C’est surtout dans ce dernier secteur que certaines opérations de consolidation pourraient avoir lieu (voir Trends-Tendances du 10 mai). Et un dossier que l’institution pourrait regarder de très près, c’est évidemment celui d’Ethias. Voici des décennies que l’on parle du mariage de ces deux entités. Il a du sens : les clients de la banque d’Etat et de l’assureur liégeois ont des points communs (les deux sont proches des pouvoirs locaux et peuvent leur offrir des solutions financières), la culture d’entreprise est assez proche. Mais surtout, les actionnaires d’Ethias (le fédéral, la Région wallonne, la Flandre et Vitrufin) seront à nouveau libres de vendre leur participation dans quelques mois. Ils avaient décidé de ne rien tenter jusqu’aux élections législatives de 2019, mais ensuite, chacun peut reprendre ses billes.

Le gel actuel de l’entrée en Bourse risque donc d’être dommageable à beaucoup de monde. Voilà pourquoi, en coulisses, il se dit qu’on s’active beaucoup à faire plier le CD&V. On saura d’ici un mois si ces pressions auront été efficaces. Et entre-temps, chacun prie pour que les marchés financiers tiennent le coup.

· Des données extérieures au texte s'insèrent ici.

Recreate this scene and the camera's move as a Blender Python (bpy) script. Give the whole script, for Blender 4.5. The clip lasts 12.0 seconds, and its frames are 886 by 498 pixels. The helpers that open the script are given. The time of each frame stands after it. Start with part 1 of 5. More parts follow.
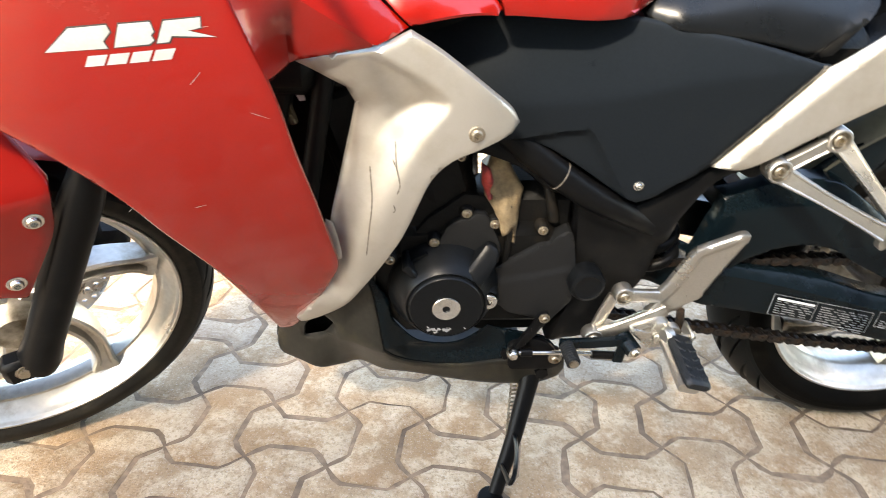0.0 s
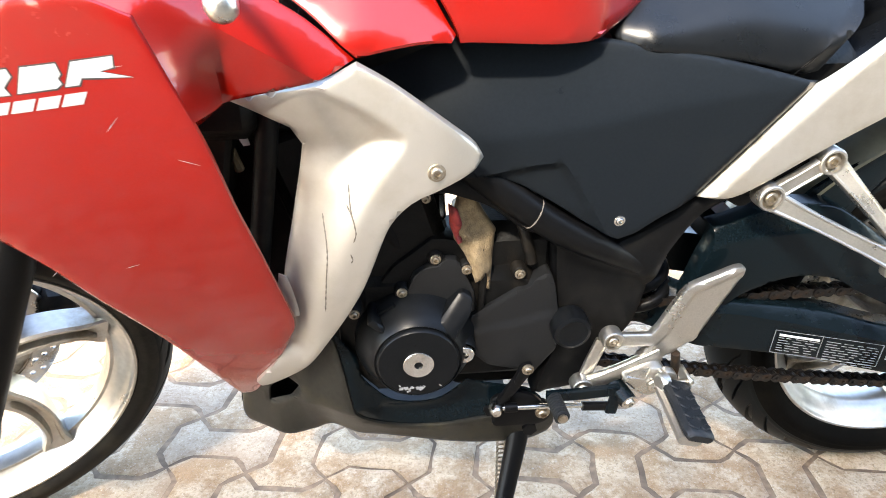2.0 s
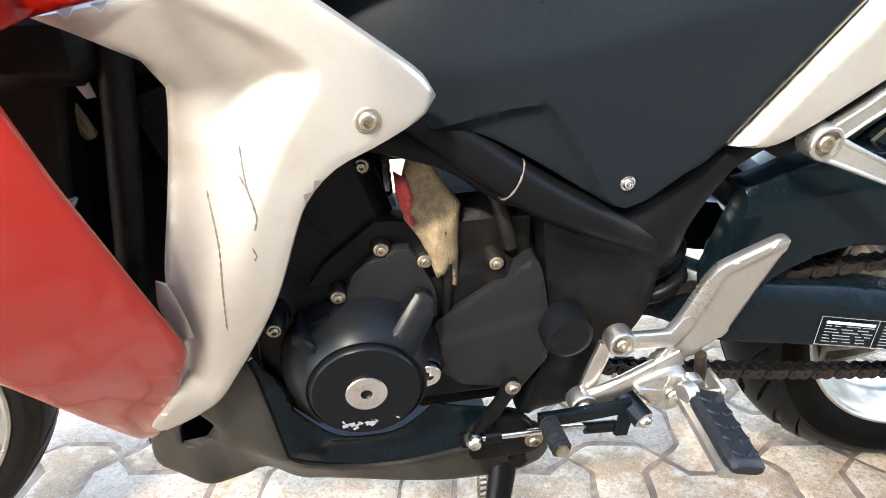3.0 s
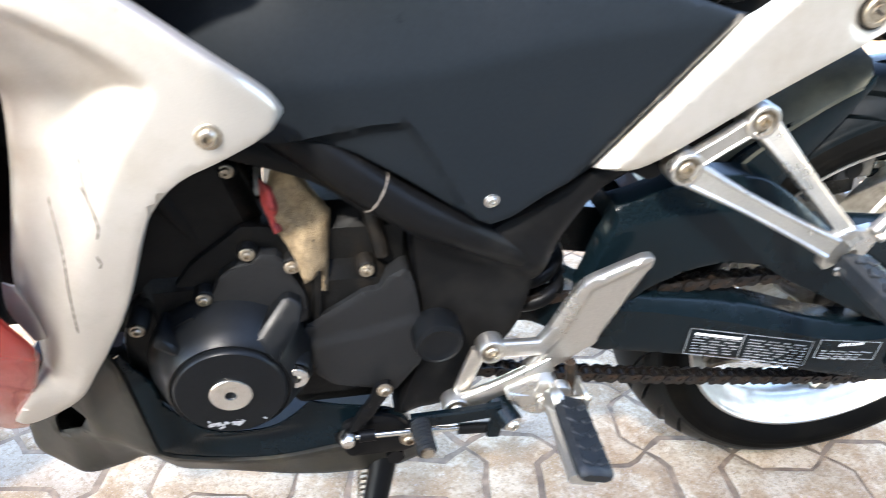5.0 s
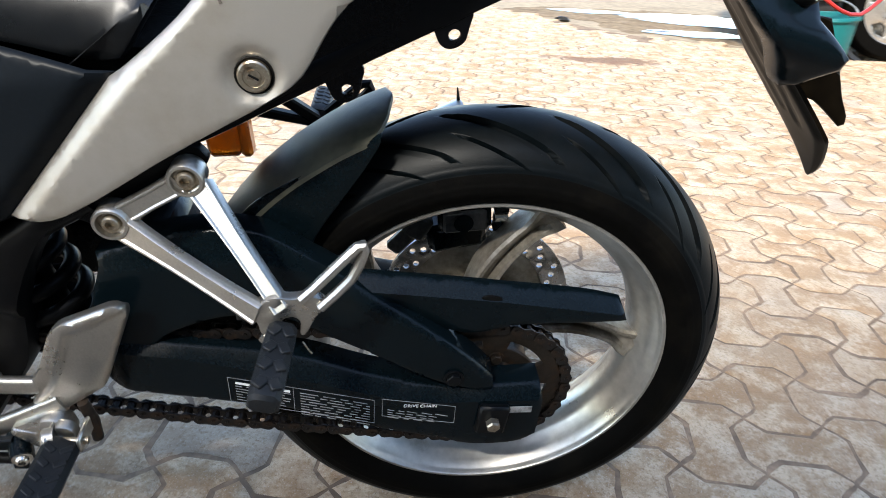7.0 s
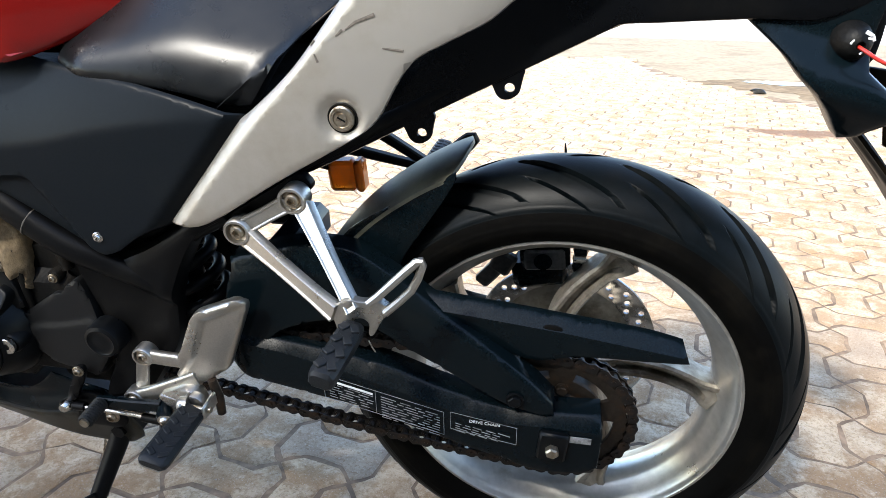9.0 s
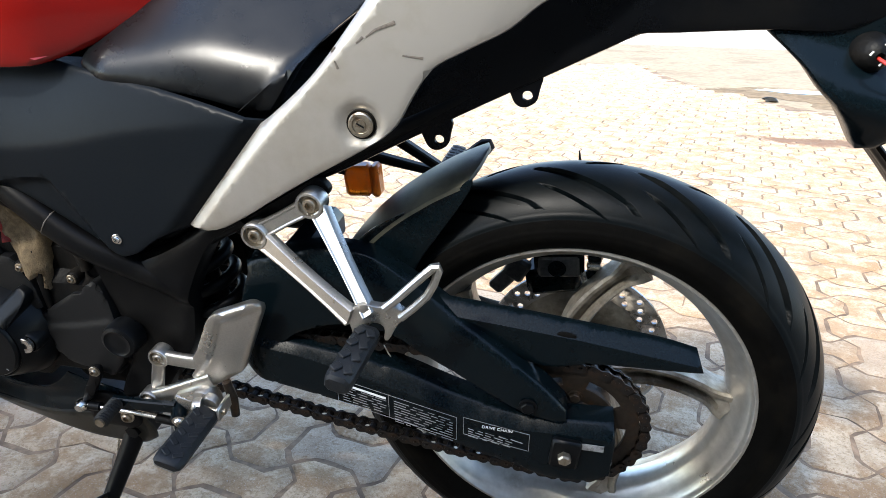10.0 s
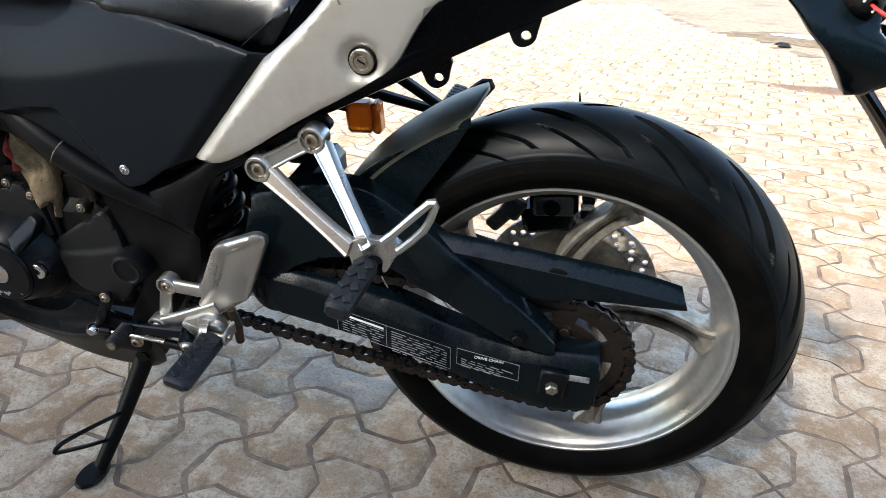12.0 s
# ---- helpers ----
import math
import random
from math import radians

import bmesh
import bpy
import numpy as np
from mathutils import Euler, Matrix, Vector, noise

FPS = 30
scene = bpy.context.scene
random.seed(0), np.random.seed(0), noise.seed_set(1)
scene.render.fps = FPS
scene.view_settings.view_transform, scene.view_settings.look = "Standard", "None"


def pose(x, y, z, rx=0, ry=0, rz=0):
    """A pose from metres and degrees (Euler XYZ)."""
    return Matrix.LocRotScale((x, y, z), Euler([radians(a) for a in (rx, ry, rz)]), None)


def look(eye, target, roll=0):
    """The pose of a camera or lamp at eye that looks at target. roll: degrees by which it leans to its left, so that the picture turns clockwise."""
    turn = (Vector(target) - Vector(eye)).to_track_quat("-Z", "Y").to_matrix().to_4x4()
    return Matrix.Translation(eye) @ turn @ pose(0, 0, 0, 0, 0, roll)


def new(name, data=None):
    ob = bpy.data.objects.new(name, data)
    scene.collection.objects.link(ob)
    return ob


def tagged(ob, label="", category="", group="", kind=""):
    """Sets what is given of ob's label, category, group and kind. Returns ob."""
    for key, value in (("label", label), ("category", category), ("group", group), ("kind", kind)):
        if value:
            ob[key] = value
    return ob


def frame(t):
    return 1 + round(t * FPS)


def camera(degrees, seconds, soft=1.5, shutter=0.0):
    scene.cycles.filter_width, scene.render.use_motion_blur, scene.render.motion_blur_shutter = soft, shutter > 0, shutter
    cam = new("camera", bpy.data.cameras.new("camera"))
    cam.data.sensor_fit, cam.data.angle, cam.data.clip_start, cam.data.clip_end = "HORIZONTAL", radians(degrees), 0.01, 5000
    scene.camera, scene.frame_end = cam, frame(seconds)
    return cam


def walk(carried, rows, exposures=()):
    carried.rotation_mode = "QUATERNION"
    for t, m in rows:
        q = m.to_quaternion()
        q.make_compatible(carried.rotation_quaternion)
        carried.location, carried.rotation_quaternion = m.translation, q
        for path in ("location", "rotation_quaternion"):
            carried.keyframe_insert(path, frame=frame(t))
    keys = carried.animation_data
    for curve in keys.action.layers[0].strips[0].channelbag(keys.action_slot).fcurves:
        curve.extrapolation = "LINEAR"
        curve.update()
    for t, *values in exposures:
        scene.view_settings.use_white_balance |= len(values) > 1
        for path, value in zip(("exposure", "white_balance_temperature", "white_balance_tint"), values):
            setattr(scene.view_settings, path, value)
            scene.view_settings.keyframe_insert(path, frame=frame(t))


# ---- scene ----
cam = camera(66.8, 12.0, soft=0.75, shutter=0.4)
PATH = [
    (0, (0.042, 0.019, 0.831), (-0.018, 1.81, -0.056), 2.2),
    (0.5, (0.059, 0.008, 0.818), (0.058, 1.807, -0.055), -0.1),
    (1, (0.061, 0.018, 0.821), (0.028, 1.845, 0.008), -0.5),
    (1.5, (0.064, 0.036, 0.82), (0.039, 1.879, 0.043), 0.0),
    (2, (0.073, 0.089, 0.805), (0.024, 1.935, 0.037), -0.4),
    (2.5, (0.08, 0.215, 0.753), (0.072, 2.058, -0.022), -1.8),
    (2.7, (0.086, 0.262, 0.727), (0.104, 2.105, -0.05), -2.3),
    (4.3, (0.092, 0.306, 0.704), (0.158, 2.097, -0.183), -2.2),
    (4.5, (0.1, 0.302, 0.71), (0.204, 2.093, -0.174), -0.9),
    (5, (0.171, 0.287, 0.752), (0.323, 2.078, -0.125), 1.5),
    (5.5, (0.342, 0.226, 0.79), (0.388, 2.044, -0.044), 0.1),
    (6, (0.486, 0.215, 0.806), (0.54, 2.042, -0.006), 2.4),
    (6.5, (0.597, 0.258, 0.816), (0.693, 2.052, -0.063), 3.0),
    (7, (0.732, 0.311, 0.817), (0.726, 2.099, -0.079), 3.2),
    (7.5, (0.828, 0.282, 0.807), (0.292, 2.069, 0.089), -1.0),
    (7.7, (0.838, 0.275, 0.808), (0.263, 2.047, 0.079), -1.3),
    (9.3, (0.876, 0.229, 0.817), (0.311, 2.006, 0.093), 0.9),
    (9.5, (0.874, 0.229, 0.817), (0.303, 2.004, 0.094), 1.0),
    (10, (0.867, 0.226, 0.819), (0.28, 2.001, 0.107), 1.0),
    (10.5, (0.865, 0.222, 0.818), (0.279, 1.991, 0.093), 1.3),
    (11, (0.862, 0.215, 0.817), (0.284, 1.957, 0.023), 1.7),
    (11.5, (0.861, 0.211, 0.815), (0.289, 1.928, -0.037), 2.5),
    (12, (0.883, 0.202, 0.823), (0.313, 1.911, -0.046), 2.2),
]
walk(cam, [(t, look(eye, target, roll)) for t, eye, target, roll in PATH],
     [(0, 3.48, 8500, 10), (1.5, 3.55, 8000, 10), (2.5, 3.92, 7700, 10), (4.5, 4.02, 7500, 10), (5, 4.02, 7000, 10), (5.5, 4.02, 6450, 10), (6, 3.56, 6650, 10), (6.5, 2.72, 6900, 8), (7, 2.26, 7000, 8),
      (7.5, 2.34, 6950, 8), (9.5, 2.46, 6950, 8), (12, 2.46, 7000, 8)])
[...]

Belfius a réduit son risque italien

Si les cours de Bourse des banques européennes ne sont plus aussi fringants, c’est en raison d’une remontée des incertitudes : sur l’état de santé de l’économie européenne (il semble que la croissance de la zone euro ne soit plus aussi forte ces derniers temps), sur la croissance mondiale (en raison de la guerre commerciale déclarée par les Etats-Unis et de la remontée des taux et des prix pétroliers), incertitudes aussi sur l’avenir de la zone euro, qui reste très fragile alors que les populistes sont désormais au gouvernement en Italie.

Tout cela ne facilite pas une entrée en Bourse mais on se dira au moins que Belfius a eu le nez fin. La banque a en effet vendu un paquet d’obligations italiennes en début d’année, ce qui a réduit d’un petit milliard son exposition au risque italien qui est passée de 3,1 à 2,3 milliards environ. C’est, en passant, bien moins que son ancienne maison mère, Dexia, laquelle est, à hauteur de 20 milliards, une des banques non italiennes les plus exposées au risque souverain italien.